Glutamine is also a critical part of our digestive system. It is the primary nutrient for the cells of the intestinal lining where it helps regulate cellular reproduction. Through this mechanism, glutamine helps prevent and rebuild a leaky gut which is common in people with inflammatory and auto-immune conditions. For this reason glutamine supplementation has been shown to be very effective in individuals with ulcerative colitis, celiac disease, Crohn's disease, & irritable bowel syndrome.


Glutamine also helps regulate cells absorb water across the junction between the small intestine and blood stream. This is a very important part of keeping the body from losing fluid and becoming dehydrated. When water is not absorbed back into the body diarrhea is the result. Diarrhea can be disastrous because we lose both water and other vital nutrients.

Finally, glutamine plays a very important role in both cellular & systematic detoxification processes. The lymphatic system maintains fluid and protein balance in the body, carries immune cells, and filters out toxins that are stored in tissues. Glutamine is a key energy source for lymphatic cells allowing them to better remove toxic debris.
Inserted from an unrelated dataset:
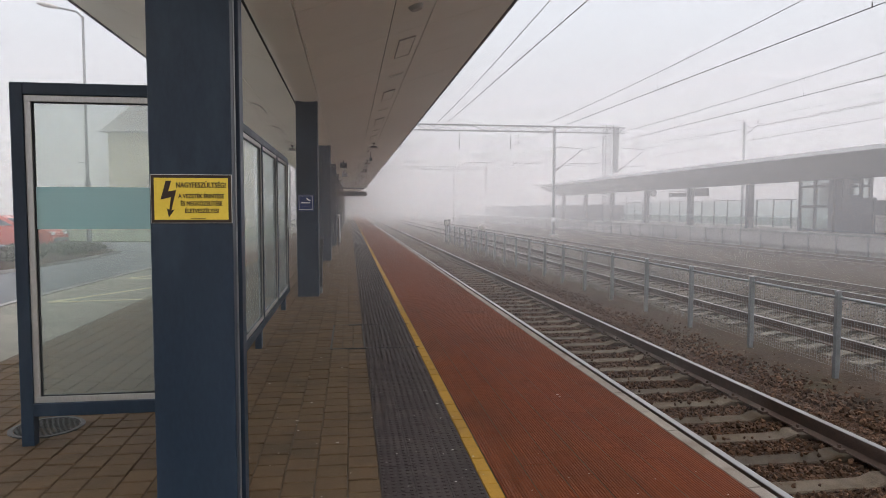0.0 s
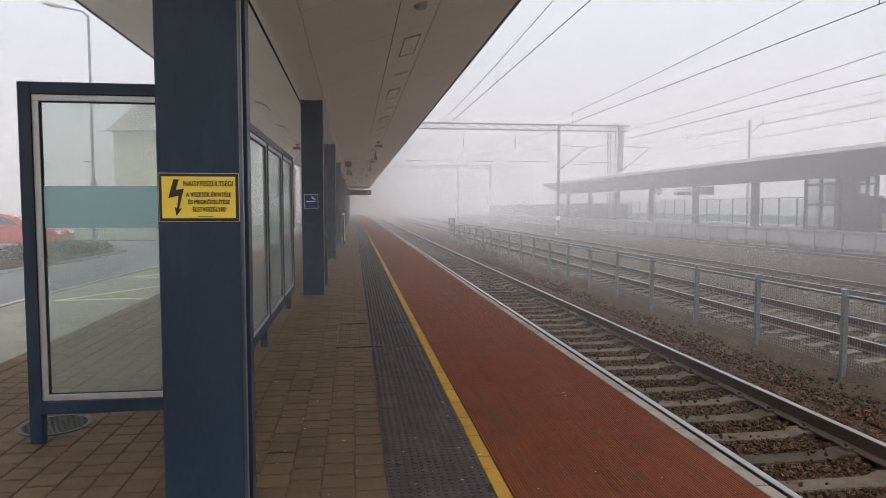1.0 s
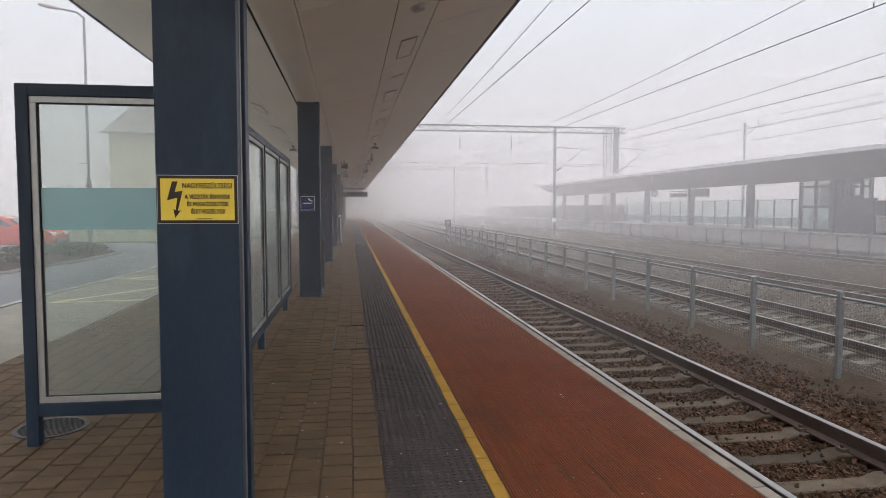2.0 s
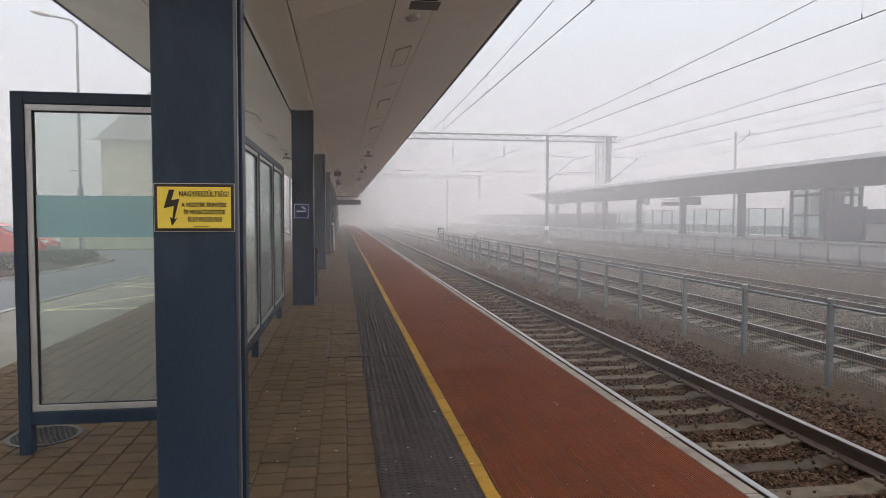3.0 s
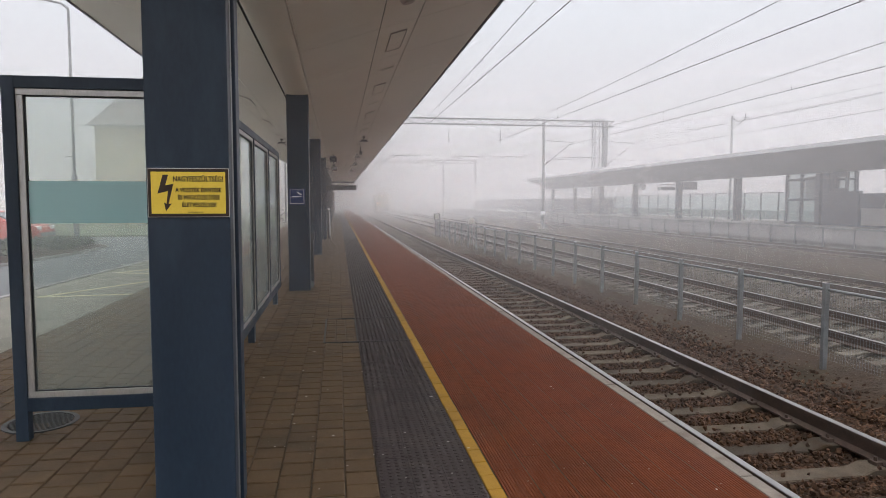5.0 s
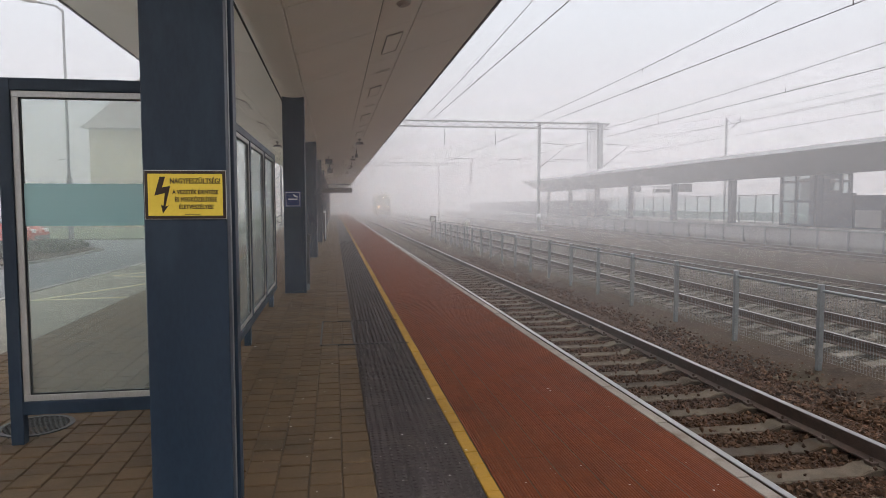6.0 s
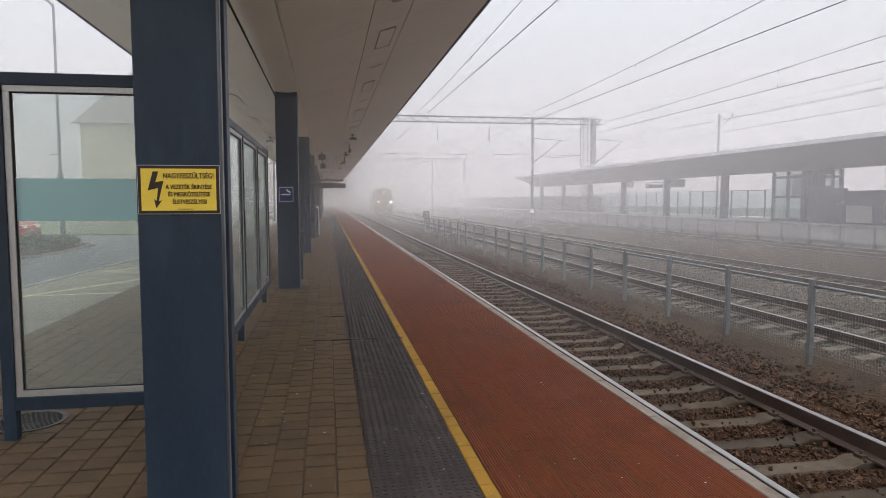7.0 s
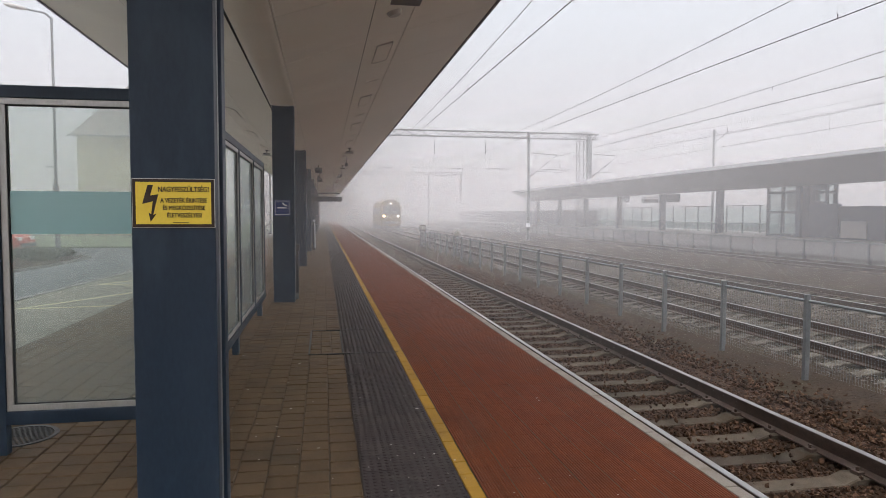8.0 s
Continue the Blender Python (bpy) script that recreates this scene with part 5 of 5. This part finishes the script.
def build_posts():
    b = thing("litter_bin", pose(-0.507, 12.78, 0), "slim dark ash bin standing beside a column", "ash bin")
    part("body", box(bmesh.new(), -0.035, 0.035, -0.07, 0.07, 0.12, 0.90, 0.01), FIXTURE, b)
    part("leg", box(bmesh.new(), -0.03, 0.03, -0.03, 0.03, 0, 0.16), ZINC, b)
    part("hood", box(bmesh.new(), -0.03, 0.06, -0.06, 0.06, 0.90, 1.03, 0.02), FIXTURE, b, "grey lid")
    v = thing("ticket_validator", pose(-0.42, 30.0, 0), "slim black and white validator post on the platform", "validator")
    part("post", box(bmesh.new(), -0.05, 0.05, -0.05, 0.05, 0, 1.25, 0.01), BLACK, v)
    part("face", box(bmesh.new(), 0.02, 0.056, -0.06, -0.05, 0.1, 1.2), WHITE, v, "white front strip")
    part("cap", box(bmesh.new(), -0.06, 0.06, -0.065, 0.06, 1.25, 1.33, 0.01), WHITE, v)
    m = thing("track_marker", pose(6.9, 47.0, DIRT_Z), "small square trackside number board on a post", "track sign")
    part("post", box(bmesh.new(), -0.03, 0.03, -0.03, 0.03, -0.02, 1.2), ZINC, m)
    part("board", box(bmesh.new(), -0.22, 0.22, -0.05, -0.03, 1.13, 1.57, 0.01), BLACK, m)
    part("face", box(bmesh.new(), -0.16, 0.16, -0.056, -0.05, 1.19, 1.51), PALE, m, "pale face")
    bm = box(bmesh.new(), -0.09, -0.05, -0.06, -0.056, 1.25, 1.45)
    part("mark", bm, BLACK, m, "dark bar mark")
    part("mark", box(bmesh.new(), 0.04, 0.08, -0.06, -0.056, 1.25, 1.45), BLACK, m, "dark bar mark")
    d = thing("shunting_signal", pose(7.3, 36.5, DIRT_Z), "small white trackside signal on a short post", "signal")
    part("post", rod(bmesh.new(), (0, 0, -0.02), (0, 0, 1.25), 0.035, 8), ZINC, d)
    part("head", box(bmesh.new(), -0.16, 0.16, -0.08, 0.08, 1.15, 1.42, 0.04), PALE, d)
    part("visor", box(bmesh.new(), -0.06, 0.06, -0.09, 0.05, 1.42, 1.5, 0.01), PALE, d)


build_posts()


# ---------------------------------------------------------------- covers in the paving
def build_drain():
    d = thing("drain_cover", pose(-2.16, 5.17, 0.0, 0, 0, -56), "round cast-iron drain grate set in the paving", "drain cover")
    ring = bmesh.new()
    k = 40
    a = [[ring.verts.new((r * math.cos(2 * math.pi * i / k), r * math.sin(2 * math.pi * i / k), z)) for i in range(k)] for r, z in ((0.25, -0.01), (0.247, 0.007), (0.215, 0.007), (0.21, -0.01))]
    for p, q in zip(a, a[1:]):
        for i in range(k):
            ring.faces.new((p[i], p[(i + 1) % k], q[(i + 1) % k], q[i]))
    part("rim", ring, IRON, d, "worn iron rim")
    # Shallow black disc; its colour stands for the shaded depth below the bars.
    part("pit", rod(bmesh.new(), (0, 0, -0.03), (0, 0, -0.004), 0.21, 32), RUBBER, d, "black disc for the shade in the pit")
    for i in range(15):
        x = -0.189 + i * 0.027
        hl = math.sqrt(0.208 ** 2 - x * x)
        part("bar", box(bmesh.new(), x - 0.006, x + 0.006, -hl, hl, -0.006, 0.006, 0.002), IRON, d)


build_drain()


def build_access_cover():
    x0, x1, ya, yb = COVER
    c = thing("access_cover", pose(0, 0, 0), "recessed paved access cover in a thin steel frame", "access cover")
    for d in ((x0 - 0.012, x1, ya - 0.014, ya + 0.006), (x0 - 0.012, x1, yb - 0.006, yb + 0.014), (x0 - 0.012, x0 + 0.006, ya + 0.006, yb - 0.006), (0.197, 0.209, ya + 0.006, yb - 0.006)):
        part("frame_bar", box(bmesh.new(), d[0], d[1], d[2], d[3], -0.03, 0.006), RUBBER, c)
    rng = random.Random(8)
    nx, ny = 3, 10
    wx, wy = (0.195 - x0 - 0.008) / nx, (yb - ya - 0.016) / ny
    shared = pieces_mesh("paver", [(-wx / 2 + 0.005, wx / 2 - 0.005, -wy / 2 + 0.004, wy / 2 - 0.004, -0.03, 0)], PAVER)
    for i in range(nx):
        for j in range(ny):
            o = new("paver", shared)
            o.parent = c
            o.matrix_basis = pose(x0 + 0.007 + (i + 0.5) * wx, ya + 0.008 + (j + 0.5) * wy, rng.uniform(-0.006, -0.001), rng.uniform(-0.6, 0.6), rng.uniform(-0.6, 0.6), rng.uniform(-0.8, 0.8))


build_access_cover()


# ---------------------------------------------------------------- tactile strip, yellow line, ribbed red strip, coping
def block(vs, fs, x0, x1, y0, y1, z0, z1, c=0.004):
    k = len(vs)
    vs += [(x0, y0, z0), (x1, y0, z0), (x1, y1, z0), (x0, y1, z0), (x0 + c, y0 + c, z1), (x1 - c, y0 + c, z1), (x1 - c, y1 - c, z1), (x0 + c, y1 - c, z1)]
    fs += [(k + i, k + (i + 1) % 4, k + 4 + (i + 1) % 4, k + 4 + i) for i in range(4)] + [(k + 4, k + 5, k + 6, k + 7)]


def tactile_tile(vs, fs, x, y, z, w, studs=True):
    block(vs, fs, x - w / 2 + 0.0004, x + w / 2 - 0.0004, y - w / 2 + 0.0004, y + w / 2 - 0.0004, -0.03, z, 0.0008)
    if studs:
        for i in range(4):
            for j in range(4):
                cx, cy = x + (i - 1.5) * w / 4, y + (j - 1.5) * w / 4
                k = len(vs)
                turns = [q * math.tau / 6 for q in range(6)]
                vs += [(cx + 0.0145 * math.cos(a), cy + 0.0145 * math.sin(a), z) for a in turns]
                vs += [(cx + 0.0105 * math.cos(a), cy + 0.0105 * math.sin(a), z + 0.0048) for a in turns]
                fs += [(k + q, k + (q + 1) % 6, k + 6 + (q + 1) % 6, k + 6 + q) for q in range(6)]
                fs.append(tuple(range(k + 6, k + 12)))


def ribbed_tile(vs, fs, x, y, z, w, l):
    n = 11
    p = w / n
    for i in range(n):
        a = x - w / 2 + i * p
        prof = [(a + (0.003 if i == 0 else 0.0), -0.0045), (a + p * 0.2, 0.0), (a + p * 0.62, 0.0), (a + p * 0.82, -0.0045), (a + p - (0.003 if i == n - 1 else 0.0), -0.0045)]
        k = len(vs)
        for yy in (y - l / 2 + 0.0016, y + l / 2 - 0.0016):
            vs += [(q[0], yy, z + q[1]) for q in prof]
        fs += [(k + q, k + q + 1, k + 6 + q, k + 5 + q) for q in range(4)]
        fs.append((k, k + 1, k + 2, k + 3, k + 4))


def joined(name, vs, fs, material, parent, stuff=True):
    me = bpy.data.meshes.new(name)
    me.from_pydata(vs, [], fs)
    me.materials.append(material)
    o = new(name, me)
    o.parent = parent
    return tagged(o, kind="stuff") if stuff else o


def pave_strips():
    rng = random.Random(21)
    # dark tactile tiles, three abreast
    w = (tactile_x[1] - tactile_x[0]) / 3
    vs, fs = [], []
    tactile_tile(vs, fs, 0, 0, 0, w)
    tile = bpy.data.meshes.new("tactile_tile")
    tile.from_pydata(vs, [], fs)
    tile.materials.append(TACTILE)
    vs, fs = [], []
    for i in range(3):
        x = tactile_x[0] + (i + 0.5) * w
        y = Y0 + w / 2
        while y < 110:
            z = rng.uniform(-0.001, 0.001)
            if 3.2 < y < 17.0:
                o = new("tactile_tile", tile)
                o.parent = platform
                o.matrix_basis = pose(x, y, z, rng.uniform(-0.2, 0.2), rng.uniform(-0.2, 0.2), 0)
            else:
                tactile_tile(vs, fs, x, y, z, w, 1.5 < y < 30)
            y += w
    joined("tactile_tile_field", vs, fs, TACTILE, platform)
    # yellow line
    bw = yellow_x[1] - yellow_x[0]
    tile = pieces_mesh("yellow_block", [(-bw / 2 + 0.002, bw / 2 - 0.002, -0.098, 0.098, -0.03, 0)], YELLOW, 0.004)
    rest = []
    y = Y0 + 0.05
    while y < 140:
        z = rng.uniform(-0.002, 0.002)
        if 3.0 < y < 40:
            o = new("yellow_block", tile)
            o.parent = platform
            o.matrix_basis = pose(sum(yellow_x) / 2 + rng.uniform(-0.0015, 0.0015), y, z, 0, 0, rng.uniform(-0.4, 0.4))
        else:
            rest.append((yellow_x[0] + 0.002, yellow_x[1] - 0.002, y - 0.098, y + 0.098, -0.03, z))
        y += 0.2
    o = new("yellow_block_field", pieces_mesh("yellow_block_field", rest, YELLOW))
    o.parent = platform
    tagged(o, kind="stuff")
    # ribbed red tiles, seven abreast
    w = (red_x[1] - red_x[0]) / 7
    l = 0.40
    vs, fs = [], []
    ribbed_tile(vs, fs, 0, 0, 0, w, l)
    tile = bpy.data.meshes.new("ribbed_tile")
    tile.from_pydata(vs, [], fs)
    tile.materials.append(REDTILE)
    vs, fs = [], []
    for i in range(7):
        x = red_x[0] + (i + 0.5) * w
        y = Y0 + (l / 2 if i % 2 else 0)
        while y < 140:
            z = rng.uniform(-0.0008, 0.0008)
            if 3.0 < y < 19.5:
                o = new("ribbed_tile", tile)
                o.parent = platform
                o.matrix_basis = pose(x, y, z, rng.uniform(-0.05, 0.05), rng.uniform(-0.1, 0.1), 0)
            else:
                ribbed_tile(vs, fs, x, y, z, w, l)
            y += l
    joined("ribbed_tile_field", vs, fs, REDTILE, platform)
    # coping along the edge
    bm = bmesh.new()
    box(bm, 2.30, EDGE_X, -0.495, 0.495, -0.13, 0.0, 0.008)
    cm = mesh_of("coping_stone", bm, COPING)
    y = Y0
    while y < 130:
        o = new("coping_stone", cm)
        o.parent = platform
        o.matrix_basis = pose(rng.uniform(-0.003, 0.003), y, rng.uniform(-0.002, 0.003), 0, 0, rng.uniform(-0.08, 0.08))
        y += 1.0


pave_strips()


def build_specks():
    """Dried splashes and crumbs that lie on the paving."""
    rng = random.Random(5)
    vs, fs = [], []
    for _ in range(260):
        x, y = rng.uniform(-0.95, 0.85), 3.0 + 9 * rng.random() ** 2
        if rng.random() < 0.15:
            x = rng.uniform(0.9, 2.3)
        r = rng.uniform(0.0015, 0.0045) if rng.random() < 0.9 else rng.uniform(0.005, 0.009)
        k, n = len(vs), 6
        a0, st = rng.uniform(0, 6), rng.uniform(1, 2.2)
        for i in range(n):
            a, q = a0 + i * 6.283 / n, r * rng.uniform(0.6, 1.3)
            vs.append((x + q * st * math.cos(a), y + q * math.sin(a), 0.0045))
        vs.append((x, y, 0.0045 + 0.4 * r))
        fs += [(k + i, k + (i + 1) % n, k + n) for i in range(n)]
    o = joined("paving_specks", vs, fs, PALE, None)
    tagged(o, "pale dried specks scattered over the paving", "specks")


build_specks()


# ---------------------------------------------------------------- paving pieces
columns = [(PAVE_X1 - (i + 1) * PW, PAVE_X1 - i * PW) for i in range(20)]
lay("paver", PAVER, columns, 0.185, Y0, 70, (-0.95, 0.21, 3.3, 10.6), platform, skip=(-0.18, 0.20, 7.66, 9.22), seed=3)


def motions():
    walk(train, [(t, pose(TRACK2_X, 90.0 + 16.3 * (8.0 - t), RAIL_Z)) for t in (0.0, 2.0, 4.0, 6.0, 8.0)])


motions()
Additionally, glutamine acts as a transport molecule to carry ammonia out of major tissues including the brain where it is shipped to the liver for conversion into urea.

Glutamine is found in many different foods with the highest levels found in grass-fed beef, bison, chicken, & free range eggs. Raw dairy products from grass-fed cows and goats are also very high in L-glutamine. This includes grass-fed, non-denatured whey protein powder which is considered the most bioavailable form of L-glutamine from an animal source. Using an ample amount of this form of whey protein in a shake with coconut milk, berries, & cinnamon everyday is a fantastic way to naturally boost L-glutamine levels.

Red Cabbage is considered the most dense vegetable form of L-glutamine. An amazing way of bringing in the high quality nutrition from red cabbage is through juicing or shredding & fermenting it. Red cabbage sauerkraut made with apple cider vinegar may be one of the most bioavailable ways to consume L-glutamine due to the deep fermentation processes that create an abundance of enzymes and good bacteria that allow amino acids and other nutrients to be better absorbed and utilized within the body.